Advocates for for-profit higher education are hoping that President Obama and Secretary Duncan will so covet Republican support on No Child Left Behind that they will be willing to compromise on other priorities -- including gainful employment. But Democrats play down the prospect that the administration would "bargain away" gainful employment, as one aide put it, for Republican cooperation on the K-12 legislation.

The Congressional Agenda, Beyond 'Gainful'

In this week's interview with Inside Higher Ed, Kline, the incoming chairman of the House education panel, said it was unlikely that Congress would undertake major higher education legislation, given that the last renewal of the Higher Education Act is just two years in the rearview mirror. "I don't see any rush to make changes to that legislation, given that our plate's pretty full with other things," Kline said.

The committee is likely to spend some time, he said in response to a question about Pell Grants, figuring out what to do about the program's exploding costs -- "that's a tough nut, but I'm sure there'll be discussions."

To an open-ended question about "what else" might be on the committee's agenda, the Minnesota Republican gave the answer that leaders in traditional higher education probably expected (and loathe) to hear.

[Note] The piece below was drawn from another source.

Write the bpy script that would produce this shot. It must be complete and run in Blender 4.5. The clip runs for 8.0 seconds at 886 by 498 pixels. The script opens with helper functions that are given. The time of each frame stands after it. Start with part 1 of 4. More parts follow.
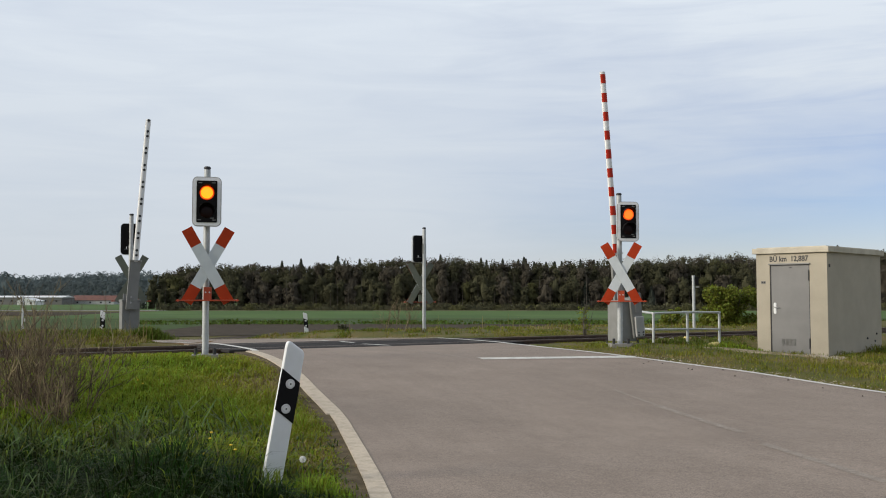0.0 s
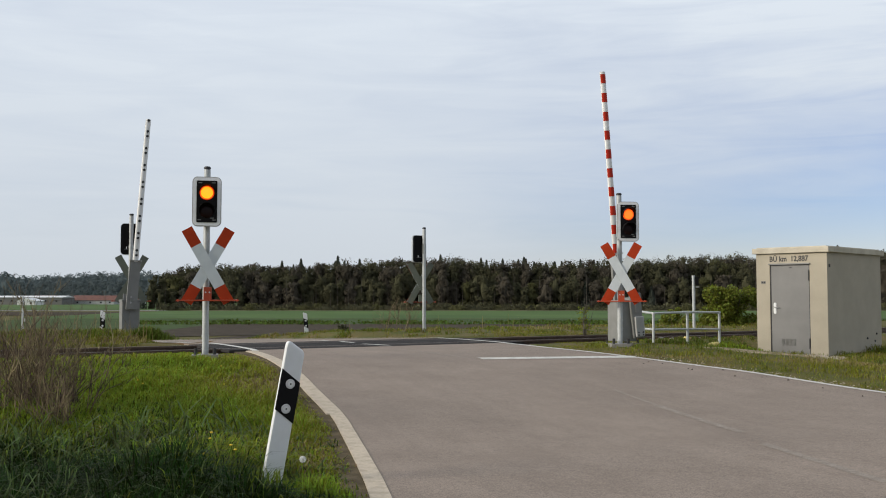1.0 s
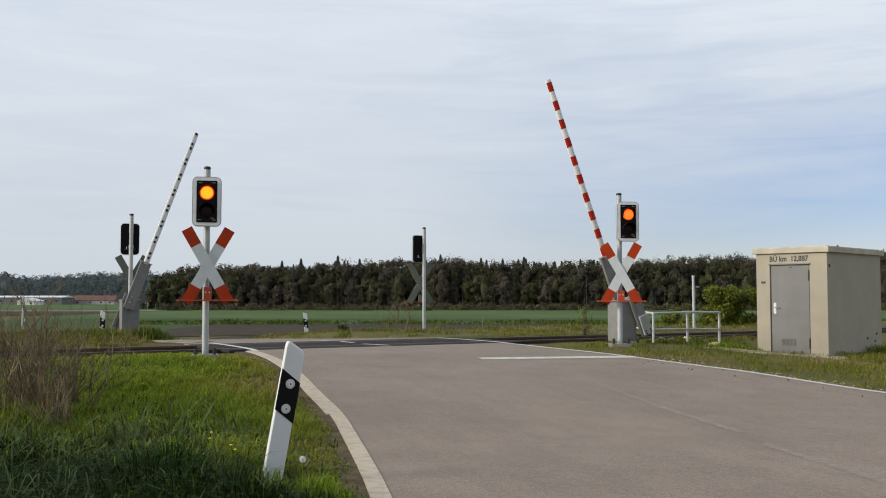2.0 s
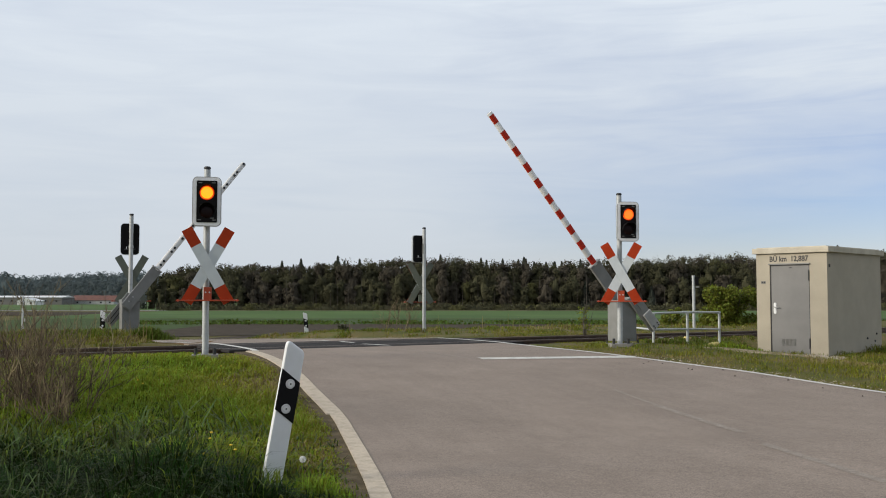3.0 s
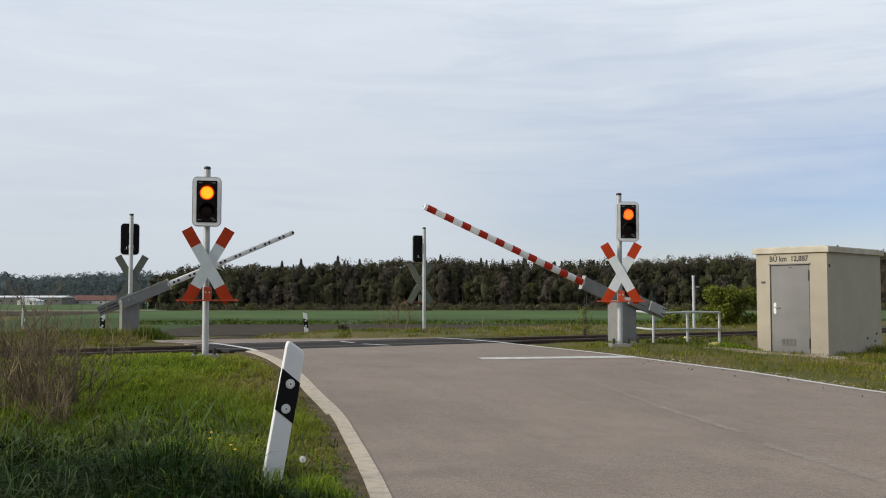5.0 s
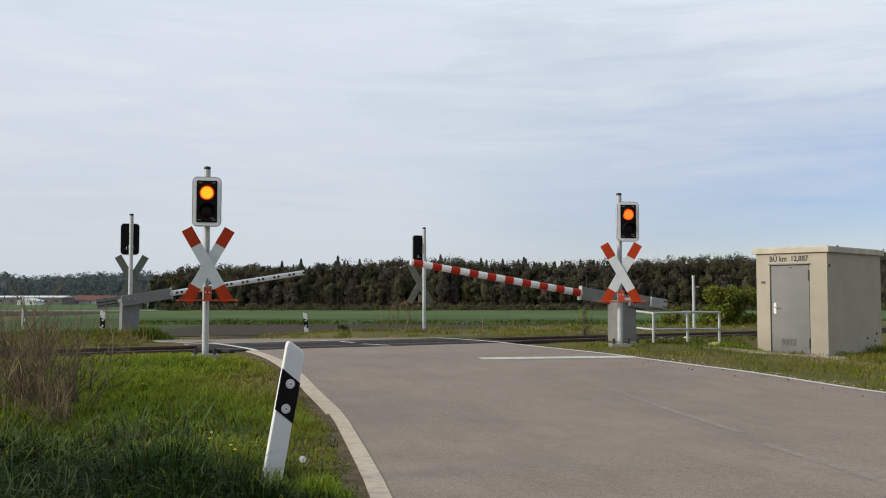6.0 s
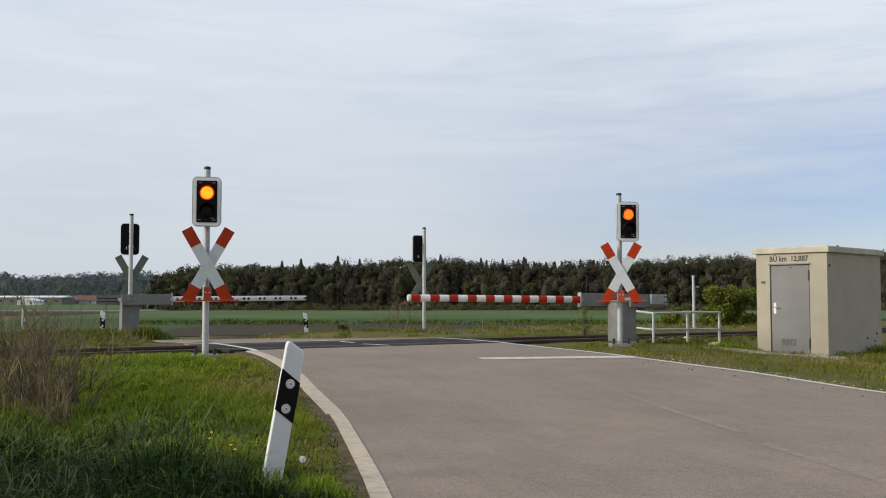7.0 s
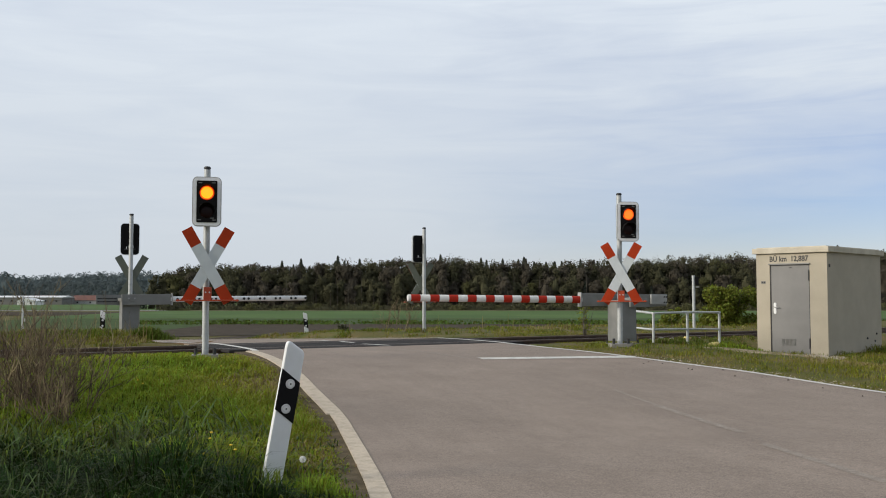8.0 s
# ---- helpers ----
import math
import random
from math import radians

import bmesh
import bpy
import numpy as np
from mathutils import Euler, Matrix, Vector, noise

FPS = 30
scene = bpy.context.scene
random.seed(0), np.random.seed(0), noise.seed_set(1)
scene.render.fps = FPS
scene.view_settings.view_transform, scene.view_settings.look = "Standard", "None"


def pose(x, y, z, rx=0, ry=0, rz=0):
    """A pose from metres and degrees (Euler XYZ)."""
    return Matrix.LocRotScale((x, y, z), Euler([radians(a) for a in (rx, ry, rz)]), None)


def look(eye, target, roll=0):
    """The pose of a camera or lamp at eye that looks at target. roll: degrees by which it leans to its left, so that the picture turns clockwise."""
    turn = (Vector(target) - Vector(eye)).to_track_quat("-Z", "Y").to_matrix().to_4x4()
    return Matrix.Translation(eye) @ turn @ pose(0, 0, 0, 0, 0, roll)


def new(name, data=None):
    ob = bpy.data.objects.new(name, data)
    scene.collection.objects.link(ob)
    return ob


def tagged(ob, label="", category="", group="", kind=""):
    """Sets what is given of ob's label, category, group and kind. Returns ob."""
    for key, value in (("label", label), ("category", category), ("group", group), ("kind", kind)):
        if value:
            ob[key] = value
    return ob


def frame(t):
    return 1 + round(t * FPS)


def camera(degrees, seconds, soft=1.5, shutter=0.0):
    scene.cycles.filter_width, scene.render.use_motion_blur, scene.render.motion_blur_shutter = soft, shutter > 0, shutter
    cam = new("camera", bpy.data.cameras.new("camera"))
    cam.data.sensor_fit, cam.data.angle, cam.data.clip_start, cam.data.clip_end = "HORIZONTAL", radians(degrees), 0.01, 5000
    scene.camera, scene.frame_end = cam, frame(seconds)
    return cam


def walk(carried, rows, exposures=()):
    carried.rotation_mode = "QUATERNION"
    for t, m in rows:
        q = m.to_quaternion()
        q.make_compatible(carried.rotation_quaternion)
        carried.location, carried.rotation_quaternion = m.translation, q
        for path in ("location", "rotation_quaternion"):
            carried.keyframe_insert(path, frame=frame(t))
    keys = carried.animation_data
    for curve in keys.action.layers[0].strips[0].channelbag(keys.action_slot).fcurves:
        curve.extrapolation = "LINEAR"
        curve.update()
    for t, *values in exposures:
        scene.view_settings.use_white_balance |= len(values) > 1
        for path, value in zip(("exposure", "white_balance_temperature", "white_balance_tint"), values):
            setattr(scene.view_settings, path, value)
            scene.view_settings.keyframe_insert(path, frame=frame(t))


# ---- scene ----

# ---- camera: stands still on a tripod beside the road ----
cam = camera(49.53, 8.0, soft=1.05)
EYE = (0.0, 0.0, 0.95)
VIEW = look(EYE, (0.0, 170.0, 0.95 + 8.6))
walk(cam, [(0.0, VIEW), (8.0, VIEW)])
scene.view_settings.exposure = 0.0

# ---- world and sun: thin high cloud, soft low sun ----
SUN_ELEVATION, SUN_AZIMUTH = radians(20), radians(-110)   # azimuth from +y, clockwise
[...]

"We think -- I certainly think -- that it would be helpful when students head off to college that they have some basic information that they often don't have now: what's this going to cost, what's the [loan] repayment at that school, the expected graduation rate, the placement rate if I go into certain fields," Kline said. "One fallout from the gainful employment discussion is that a lot of the things people are pushing the for-profits for would be useful for all students to have, whether they're going to a land-grant or a private college, to a for-profit or a nonprofit.

"I think we'll be likely to look at getting students that kind of information."